Thursday 9 September 2021

Everyone can learn

There’s a story in the Gospel of Mark in which Jesus is approached by a woman who asks him to heal her daughter who is possessed by an “unclean spirit” (Mark 7:24).  There’s a brief, but probably a little heated, exchange of words and Jesus tells the woman to go home where she will find her daughter asleep and the demon gone.


This story is often accepted as simply another “miracle” story. In fact, in the larger context of Mark’s gospel, it is part of a series of miracles performed by Jesus, one of a series that demonstrate his divine power: feeding the 5,000, healing people, walking on water.  It would be easy to leave it at that.


But something else is happening here, too. At this point in the gospel narrative, Jesus has been busy. He’s been healing and teaching and travelling and he’s tired. He has gone somewhere to get away from the crowds that have been following him. Then this desperate woman comes to beg him for another healing, this woman who is not a Jew. She is Syrophoenician, or Canaanite, – gentiles looked down on by the Jews of Jesus’ day. Jesus says to her, “let the children be fed first, for it is not fair to take the children’s food and throw it to the dogs” (Mark 7:27).

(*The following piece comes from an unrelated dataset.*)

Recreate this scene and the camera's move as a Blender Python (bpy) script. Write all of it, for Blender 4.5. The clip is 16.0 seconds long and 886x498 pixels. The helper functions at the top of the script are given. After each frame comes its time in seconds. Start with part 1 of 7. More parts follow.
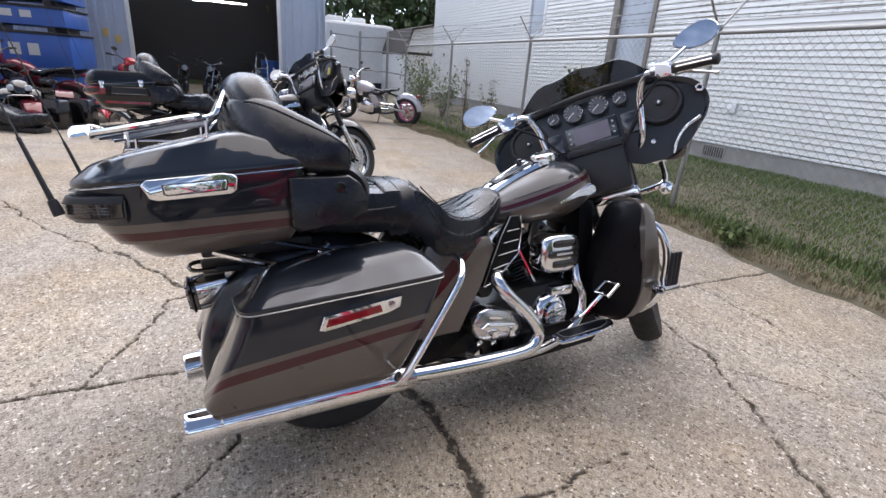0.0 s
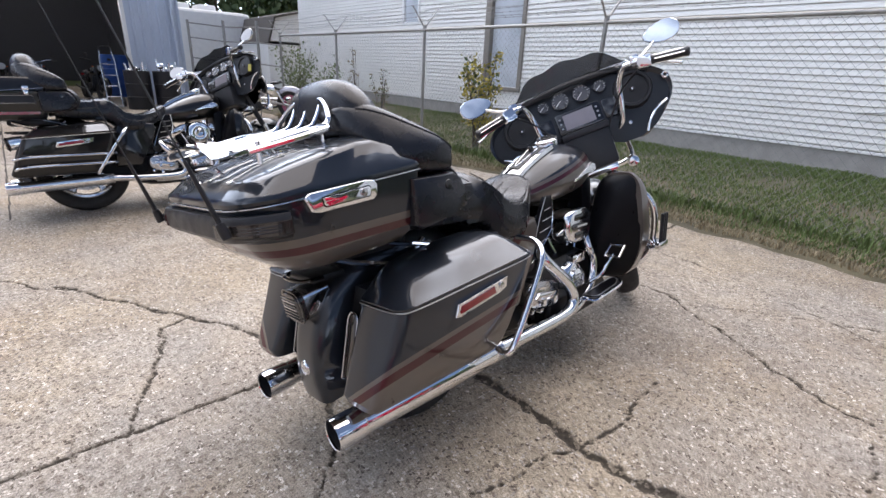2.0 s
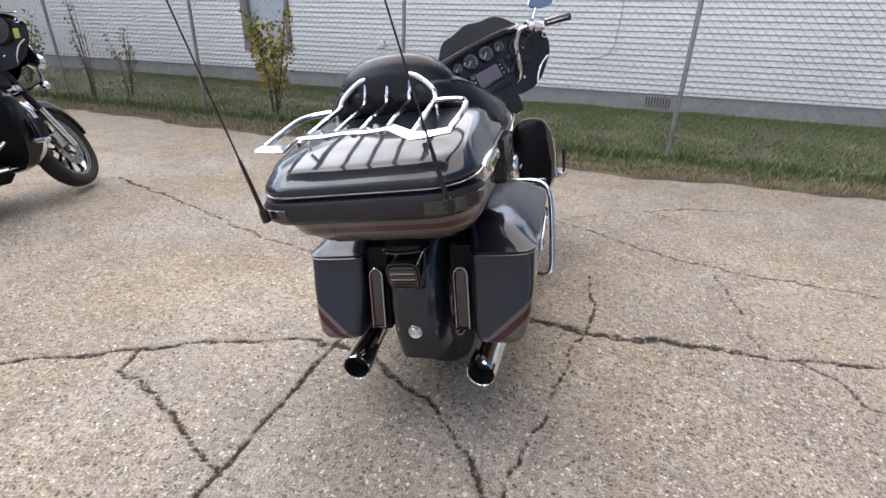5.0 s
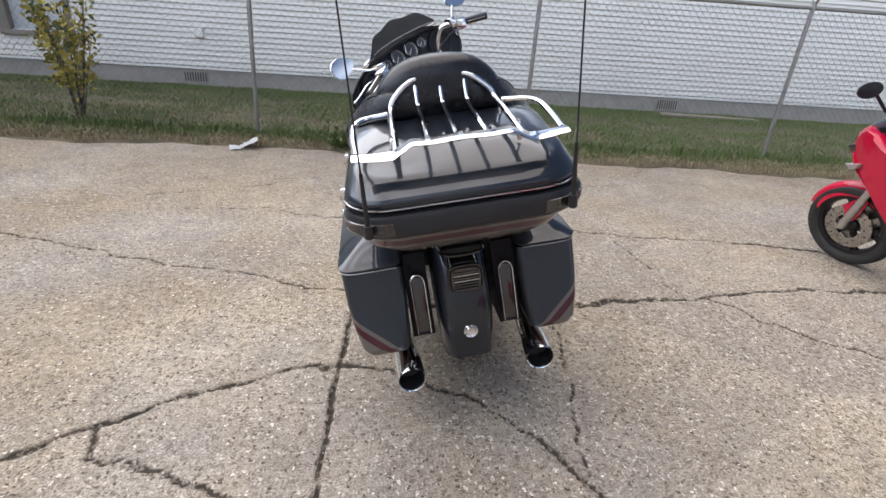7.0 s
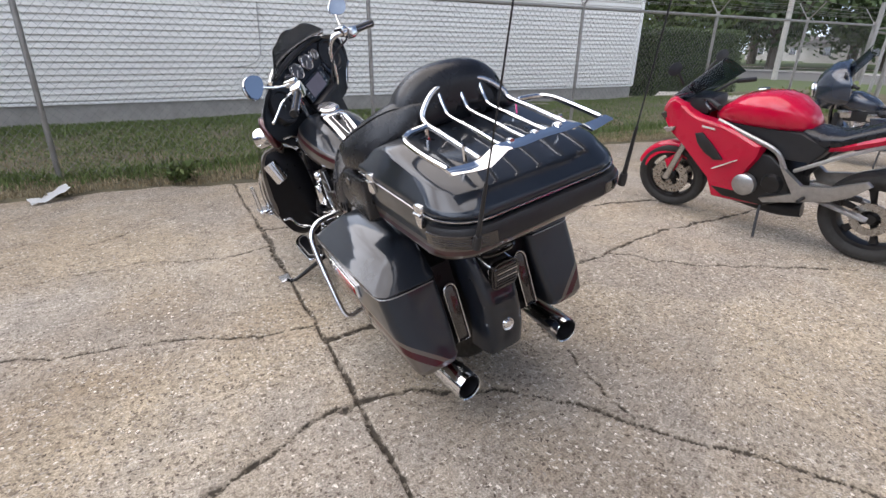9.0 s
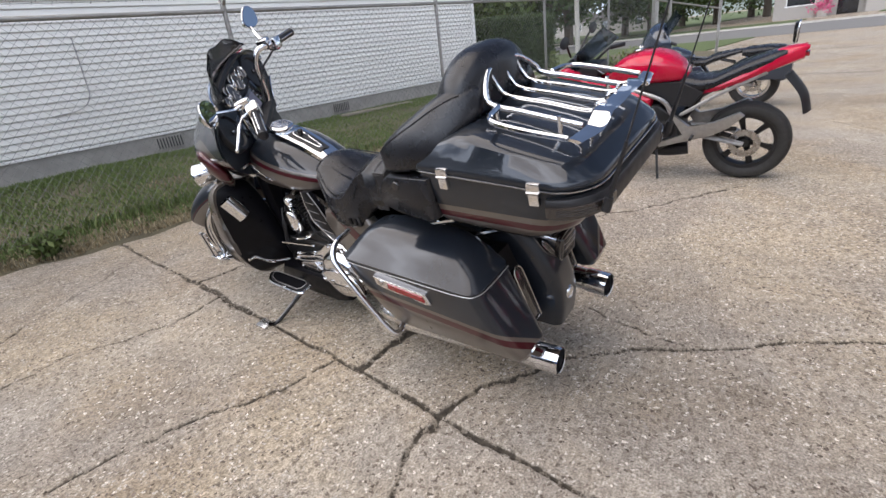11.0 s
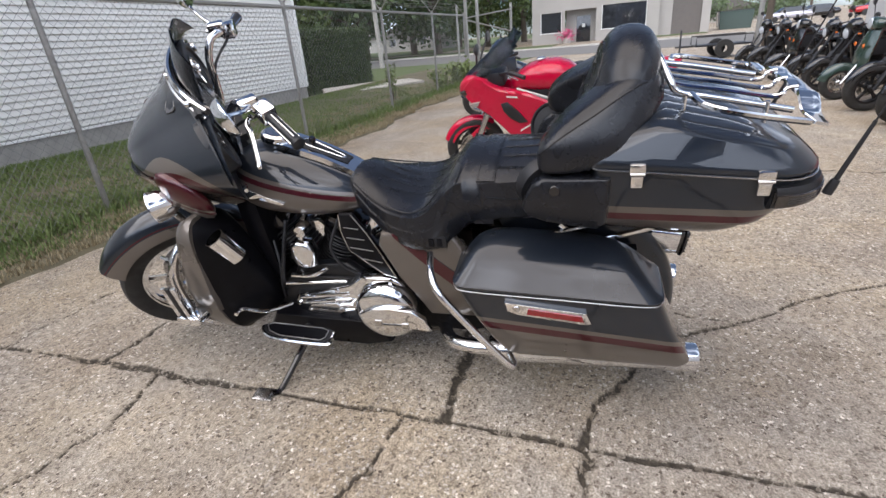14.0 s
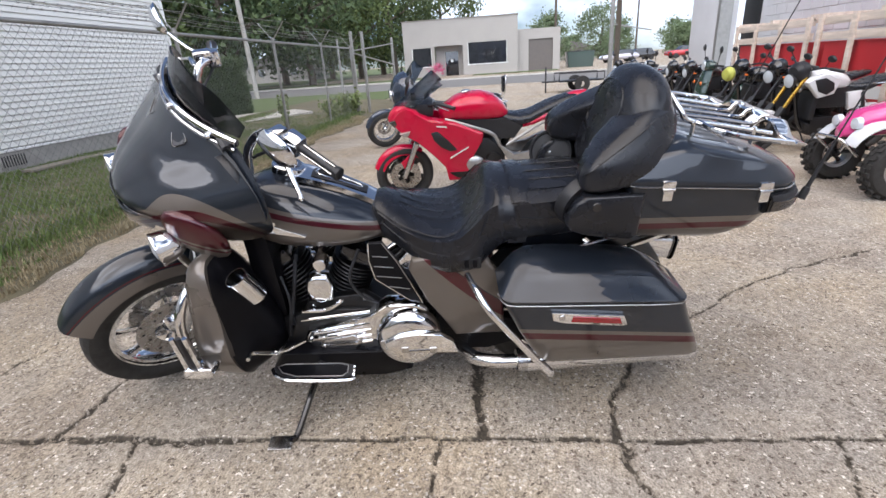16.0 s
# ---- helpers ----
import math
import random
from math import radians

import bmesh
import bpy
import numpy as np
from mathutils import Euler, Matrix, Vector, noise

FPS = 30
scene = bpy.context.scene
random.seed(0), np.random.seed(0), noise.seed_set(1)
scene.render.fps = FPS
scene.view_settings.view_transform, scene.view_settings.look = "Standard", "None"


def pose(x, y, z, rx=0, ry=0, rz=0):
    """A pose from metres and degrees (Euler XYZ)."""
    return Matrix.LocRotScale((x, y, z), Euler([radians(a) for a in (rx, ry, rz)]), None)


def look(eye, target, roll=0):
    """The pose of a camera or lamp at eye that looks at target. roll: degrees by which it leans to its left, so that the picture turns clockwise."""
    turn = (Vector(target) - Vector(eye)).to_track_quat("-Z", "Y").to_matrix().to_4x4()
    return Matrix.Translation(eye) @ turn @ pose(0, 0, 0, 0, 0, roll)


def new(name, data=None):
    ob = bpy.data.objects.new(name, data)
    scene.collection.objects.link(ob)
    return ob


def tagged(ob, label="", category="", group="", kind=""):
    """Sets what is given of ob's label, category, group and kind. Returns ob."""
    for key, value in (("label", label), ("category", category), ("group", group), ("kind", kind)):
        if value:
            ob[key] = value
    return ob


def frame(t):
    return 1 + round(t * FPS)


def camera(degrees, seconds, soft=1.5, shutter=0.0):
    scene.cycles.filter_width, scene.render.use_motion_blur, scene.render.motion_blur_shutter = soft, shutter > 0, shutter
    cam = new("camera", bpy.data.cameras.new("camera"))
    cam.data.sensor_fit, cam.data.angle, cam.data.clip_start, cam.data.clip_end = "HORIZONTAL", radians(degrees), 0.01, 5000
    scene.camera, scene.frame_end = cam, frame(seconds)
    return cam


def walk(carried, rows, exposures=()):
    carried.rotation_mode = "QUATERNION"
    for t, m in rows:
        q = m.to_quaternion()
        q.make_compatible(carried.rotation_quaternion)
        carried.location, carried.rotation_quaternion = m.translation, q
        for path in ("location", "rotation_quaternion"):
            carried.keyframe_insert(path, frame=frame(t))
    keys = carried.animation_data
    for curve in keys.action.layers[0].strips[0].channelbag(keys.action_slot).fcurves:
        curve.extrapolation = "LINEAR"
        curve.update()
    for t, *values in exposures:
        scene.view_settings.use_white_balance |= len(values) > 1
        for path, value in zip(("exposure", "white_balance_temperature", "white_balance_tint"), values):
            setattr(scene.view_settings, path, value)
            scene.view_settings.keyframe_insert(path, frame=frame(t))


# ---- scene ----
cam = camera(85.5, 16.0)
METRES, EYE, TILT, LEAN, TURN = 5.489, 1.29, 0.0, 0.0, 65.2
ROWS = [
    (0.0, 0.0, 0.0, 0.0, 1.54, -20.39, -4.15),
    (0.5, -0.0328, 0.0044, 0.0009, -2.27, -20.26, -4.12),
    (1.0, -0.0624, 0.0042, 0.0008, -6.08, -20.15, -3.76),
    (1.5, -0.1013, -0.0065, 0.0014, -10.17, -20.29, -3.15),
    (2.0, -0.1283, -0.0096, 0.0006, -14.73, -20.85, -2.5),
    (2.5, -0.1573, -0.0007, -0.0005, -19.65, -21.71, -2.13),
    (3.0, -0.1853, 0.0038, 0.001, -24.69, -22.78, -1.92),
    (3.5, -0.2278, 0.0088, 0.0021, -29.83, -23.61, -1.88),
    (4.0, -0.2591, 0.0198, 0.0019, -34.98, -24.22, -1.71),
    (6.5, -0.372, 0.14, 0.0048, -61.91, -23.92, -2.88),
    (7.0, -0.3865, 0.1726, -0.0, -67.92, -24.15, -3.55),
    (7.5, -0.3947, 0.1981, -0.003, -73.97, -24.32, -3.87),
    (8.0, -0.3936, 0.2307, -0.0094, -80.1, -23.99, -3.6),
    (8.5, -0.3979, 0.2603, -0.0032, -86.36, -23.46, -2.46),
    (9.0, -0.4081, 0.2989, -0.0044, -92.59, -22.6, -0.53),
    (11.5, -0.3574, 0.436, -0.01, -116.56, -23.28, 7.15),
    (12.0, -0.3348, 0.4569, -0.009, -120.62, -23.58, 7.05),
    (12.5, -0.3095, 0.4742, -0.0076, -124.63, -23.87, 6.52),
    (13.0, -0.2868, 0.4979, -0.0091, -128.44, -23.87, 5.86),
    (13.5, -0.2636, 0.5225, -0.0073, -132.09, -23.82, 5.17),
    (14.0, -0.2367, 0.5407, -0.0087, -135.73, -23.53, 4.74),
    (14.5, -0.2108, 0.5579, -0.0029, -139.56, -23.0, 4.46),
    (15.0, -0.1924, 0.5782, -0.0028, -143.5, -22.26, 4.16),
    (15.5, -0.1787, 0.5963, -0.0001, -147.2, -21.6, 3.87),
    (16.0, -0.1701, 0.6047, -0.0014, -150.18, -21.22, 3.57),
]
walk(cam, [(t, pose(0, 0, EYE, TILT, LEAN, TURN) @ pose(METRES * x, METRES * y, METRES * z, 90 + pitch, roll, yaw)) for t, x, y, z, yaw, pitch, roll in ROWS],
     [(0.0, 0.72, 6600, 17), (2.0, 0.69, 6640, 17), (4.0, 0.60, 6700, 16), (6.5, 0.45, 6740, 15), (9.0, 0.38, 6820, 16), (13.0, 0.33, 6900, 16), (16.0, 0.47, 6780, 16)])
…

What? Did Jesus just tell this woman that God’s blessing (food) is for the Jews (the children) first and not for her? Yes, he did. Did he just say she was a “dog?” Yes, he did.

Jesus said that? Yes, he did. At least, that’s how the story’s told.


But here’s the best part: the woman responds that even the dogs under the table eat the children’s crumbs. And Jesus, hearing her wisdom, replies “for saying that, you may go – the demon has left your daughter.”


As unnerving as it may be to hear Jesus say something so discriminatory and mean – especially the Jesus who proclaims the Good News for ALL people and teaches that we should love our neighbour, no matter who they are, even our enemy – as unnerving as it may be to hear that, the point is what came after: Jesus learned.


In this very human moment, when Jesus is so weakly and vulnerably human, the woman teaches Jesus, reminding him that the grace of God is for all.


Trying to picture this scene in my mind, I imagine an exhausted Jesus, perhaps a little short-tempered, grumpy even, looking to rest. And this woman standing up to him for her child. I wonder if Jesus might even have said something like “I’m sorry, I don’t know what I was saying that for, you are right. And the strength of your conviction has made your child whole again. Thank you."


Jesus has spent so much time teaching others, here, perhaps, is a little miracle of teaching that reminds us of the humanity of Jesus. And it's important for us to recognize this side of Jesus. In our quest to follow Jesus’ example and live – and love – as Jesus taught, we, too, will have those very weak and vulnerable moments when we fail, moments when we are less than we can be. These are moments we must learn from, moments that may hold a life-changing learning.